Cameras vs Settlers in the West Bank

HEBRON – With Israeli police turning a blind eye to repeated attacks by armed settlers, Palestinians are using cameras as their frontline defense against setters’ assaults.

"I always keep the camera at my side," Bassam al-Jaabari told Agence France-Presse (AFP) on Friday, June 20, in his poorly stocked grocer’s shop in the West Bank town of Hebron (Al-Khalil).

"It’s the only thing which prevents the settlers from hurling stones at us or coming into my shop," he added, pointing to a three-storey house about 100 meters (yards) away.

More than a year ago, several families of Israeli settlers, who claim they had bought the property, moved into the building in the Palestinian district of Al-Ras.

Immediately, the Israeli human rights group B’Tselem provided the four Palestinian families living near to that house with video cameras to document settlers’ assaults, as part of its program "Shooting Back".

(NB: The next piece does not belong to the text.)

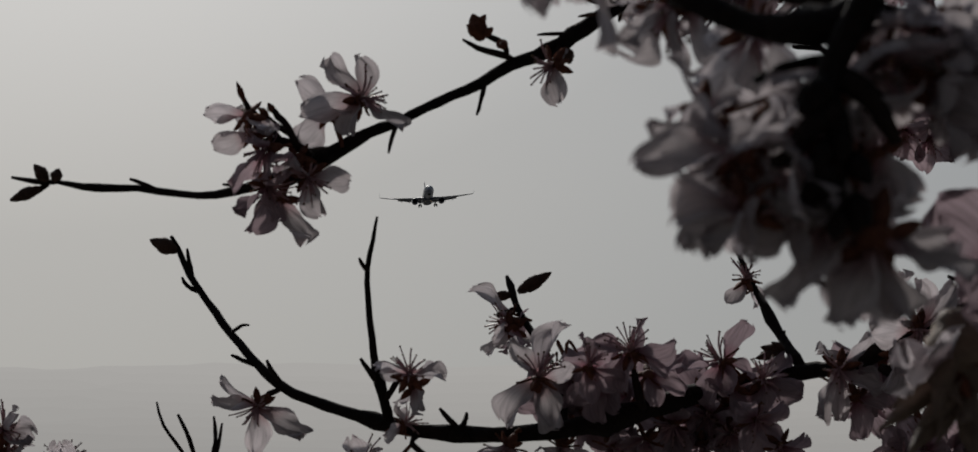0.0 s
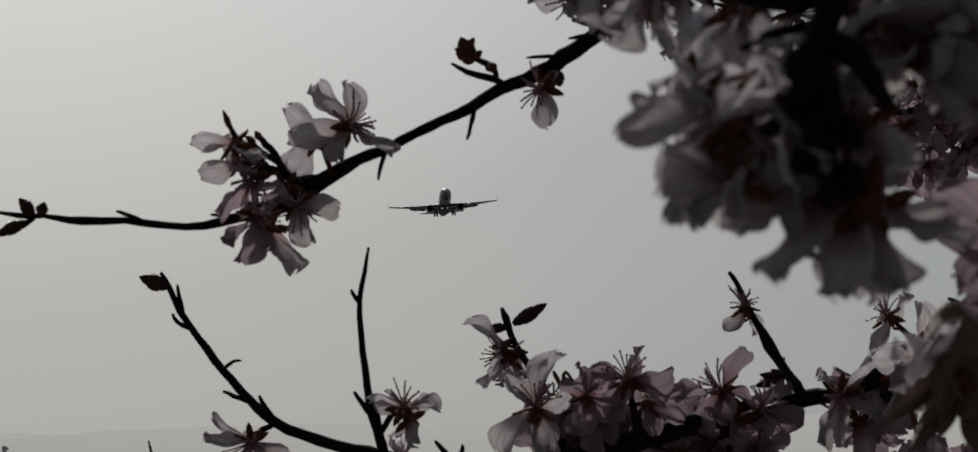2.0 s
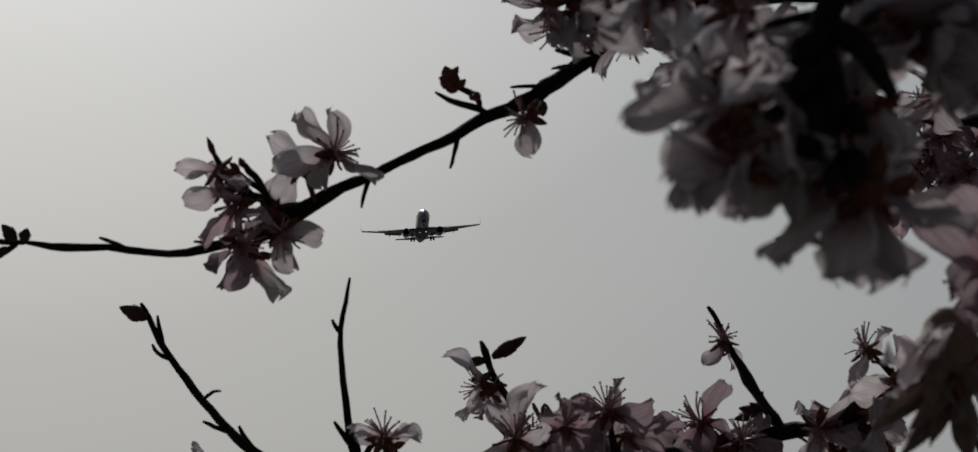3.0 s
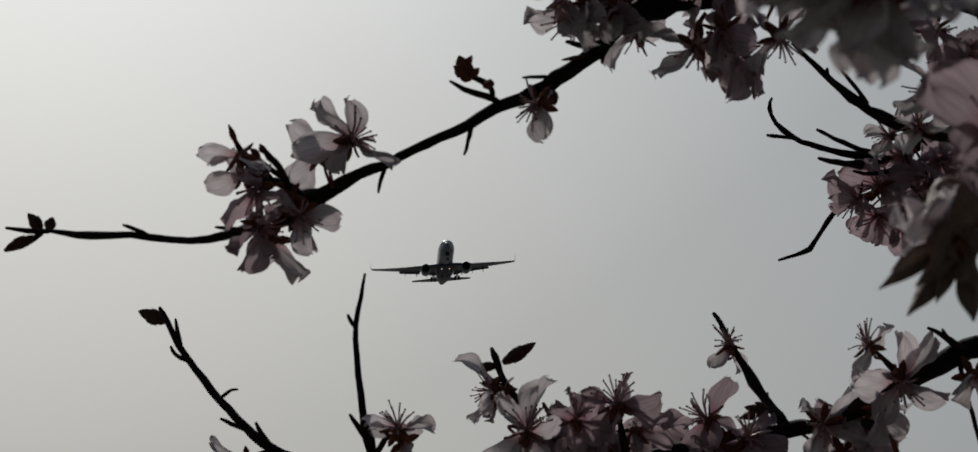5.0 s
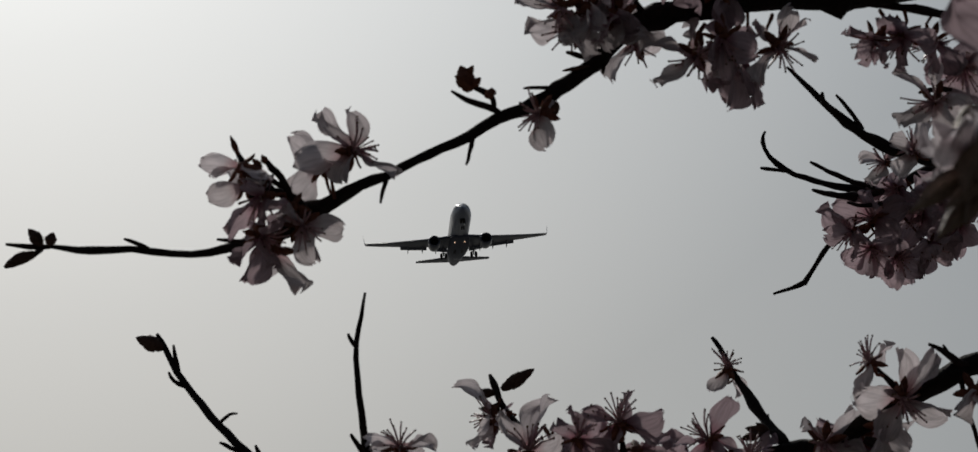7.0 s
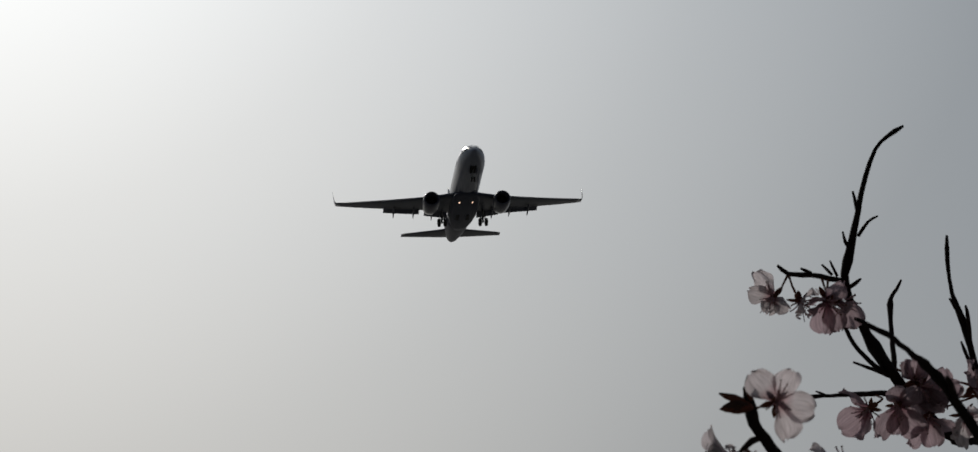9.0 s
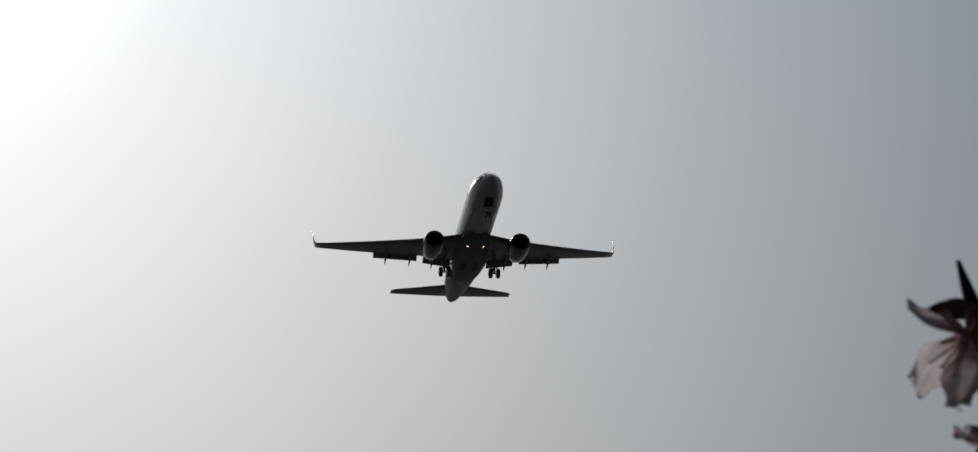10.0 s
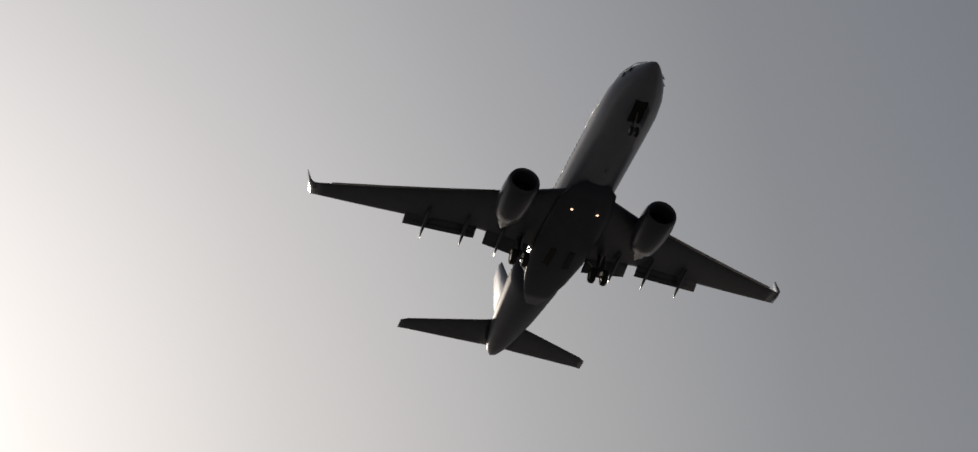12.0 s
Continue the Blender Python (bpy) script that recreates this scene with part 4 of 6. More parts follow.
young_leaf((0.1019, 0.5282, 1.6438), (0.0973, 0.5250, 1.6346), 0.0066, 1535)
young_leaf((0.0987, 0.5237, 1.6496), (0.0912, 0.5208, 1.6364), 0.0055, 1495)
young_leaf((0.0983, 0.5273, 1.6535), (0.1049, 0.5246, 1.6386), 0.0072, 1590)
young_leaf((0.0938, 0.5255, 1.6516), (0.0964, 0.5227, 1.6382), 0.0065, 1530)
blossom((-0.0496, 0.9550, 1.7892), (0.78, -0.54, 0.31), (-0.0571, 0.9630, 1.7721), size=1.00, spin=6, ways=[(0.04, 0.16, 1.09, 52), (-0.92, 0.18, 0.86, 60), (-1.33, -0.20, 0.11, -60), (-0.28, -0.49, -0.85, 51), (1.01, -0.18, -0.71, -62)], seed=300)
blossom((-0.0617, 0.9650, 1.7868), (-0.17, -0.82, 0.55), (-0.0577, 0.9730, 1.7739), size=0.95, spin=60, ways=[(-0.86, -0.17, -0.77, -52), (-0.51, 0.15, 0.90, -47), (0.53, -0.72, -0.33, 65)], stamens=False, seed=301)
blossom((-0.0929, 0.9500, 1.7820), (-0.49, -0.81, 0.33), (-0.0810, 0.9580, 1.7739), size=0.95, spin=31, ways=[(-0.89, -0.15, 0.34, -57), (-0.73, 0.64, 0.09, 72), (0.48, -0.61, -0.66, -59)], stamens=False, seed=302)
blossom((-0.0913, 0.9550, 1.7759), (-0.51, -0.85, 0.11), (-0.0809, 0.9630, 1.7736), size=0.90, spin=35, ways=[(-0.95, -0.15, -0.36, -48), (-0.14, 0.70, 0.70, -69), (0.45, -0.74, 0.17, 64)], stamens=False, seed=303)
blossom((-0.0843, 0.9470, 1.7688), (-0.96, -0.22, -0.20), (-0.0754, 0.9550, 1.7643), size=0.90, spin=17, ways=[(-1.11, -0.19, -0.67, -79), (0.09, -0.54, -0.86, 60), (-0.34, -0.72, 0.19, -65), (0.28, 0.74, 0.49, -74)], mat=PINK, seed=304)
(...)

"We know from experience what happens as soon as settler move into the heart of Palestinian areas," said Issa Amro, the B’Tselem official responsible for the volatile Hebron sector.

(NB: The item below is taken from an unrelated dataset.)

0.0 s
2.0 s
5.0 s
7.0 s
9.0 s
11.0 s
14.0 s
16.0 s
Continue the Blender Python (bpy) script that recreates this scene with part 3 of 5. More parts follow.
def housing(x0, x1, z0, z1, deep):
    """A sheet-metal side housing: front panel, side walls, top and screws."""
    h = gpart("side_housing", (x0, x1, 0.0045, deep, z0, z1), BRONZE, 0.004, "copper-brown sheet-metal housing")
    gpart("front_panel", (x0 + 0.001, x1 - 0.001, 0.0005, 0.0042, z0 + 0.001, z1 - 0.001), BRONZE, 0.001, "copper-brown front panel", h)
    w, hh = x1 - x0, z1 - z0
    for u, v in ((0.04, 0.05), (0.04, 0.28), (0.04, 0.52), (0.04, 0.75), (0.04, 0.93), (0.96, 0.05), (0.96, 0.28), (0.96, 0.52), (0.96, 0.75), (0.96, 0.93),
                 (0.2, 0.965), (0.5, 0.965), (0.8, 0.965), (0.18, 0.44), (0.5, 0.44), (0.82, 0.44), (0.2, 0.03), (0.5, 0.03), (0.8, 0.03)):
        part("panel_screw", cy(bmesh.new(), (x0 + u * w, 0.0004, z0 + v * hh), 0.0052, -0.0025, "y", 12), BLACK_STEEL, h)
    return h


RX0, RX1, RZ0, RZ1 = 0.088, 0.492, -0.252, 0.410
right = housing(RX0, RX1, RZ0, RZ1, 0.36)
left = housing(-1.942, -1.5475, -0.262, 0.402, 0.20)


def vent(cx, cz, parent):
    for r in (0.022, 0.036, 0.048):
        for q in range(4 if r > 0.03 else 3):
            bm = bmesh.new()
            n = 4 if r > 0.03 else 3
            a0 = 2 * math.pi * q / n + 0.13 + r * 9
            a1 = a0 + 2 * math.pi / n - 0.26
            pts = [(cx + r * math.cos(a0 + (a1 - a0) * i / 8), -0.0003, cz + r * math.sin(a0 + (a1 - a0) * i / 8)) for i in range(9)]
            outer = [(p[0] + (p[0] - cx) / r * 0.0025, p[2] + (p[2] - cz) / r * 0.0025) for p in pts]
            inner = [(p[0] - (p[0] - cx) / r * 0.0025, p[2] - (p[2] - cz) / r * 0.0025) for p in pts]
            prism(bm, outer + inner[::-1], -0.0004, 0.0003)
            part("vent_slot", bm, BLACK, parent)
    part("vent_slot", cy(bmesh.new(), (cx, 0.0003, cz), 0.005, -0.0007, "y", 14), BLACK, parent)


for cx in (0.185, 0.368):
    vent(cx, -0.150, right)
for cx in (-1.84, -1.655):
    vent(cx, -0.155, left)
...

About 500 settlers are housed in several tiny enclaves built since 1980 in the heart of the city, home to more than 167,000 Palestinians.

Deterrent

B’Tselem has distributed about 100 cameras to Palestinians in the West Bank since the start of 2007 to record assaults by settlers.

"They (the settlers) make the life of the Palestinians impossible," said Amro.

"But if their neighbors film them, they think twice before harassing them."

Last week, B’Tselem released a footage showing Israeli settlers brutally attacking two old Palestinian farmers in Hebron.

"The settlers gave us a 10-minute warning to clear off from the land," Thamam al-Nawaja, 58, told the BBC after spending three days in hospital following the attack.

She said she and her 70-year-old husband stood their ground and that her arm was broken and her left cheek fractured in an ensuing attack.

Some of the videotapes showing the setters’ assaults have also been broadcast by international media, including one in March last year that showed an Israeli woman hurling a stream of insults at a Palestinian neighbor in the old town of Hebron.

"The pictures of this woman have been broadcast throughout the world and provoked at lot of reaction," recalled Oren Yacokovobish, in charge of the B’Tselem program.

"It was then we realized the potential of ‘Shooting Back’ which was then in a testing phase.

"The cameras have above all a deterrent effect; they protect Palestinians. They also enable the public to see incidents which otherwise are invisible and whose veracity can always be challenged."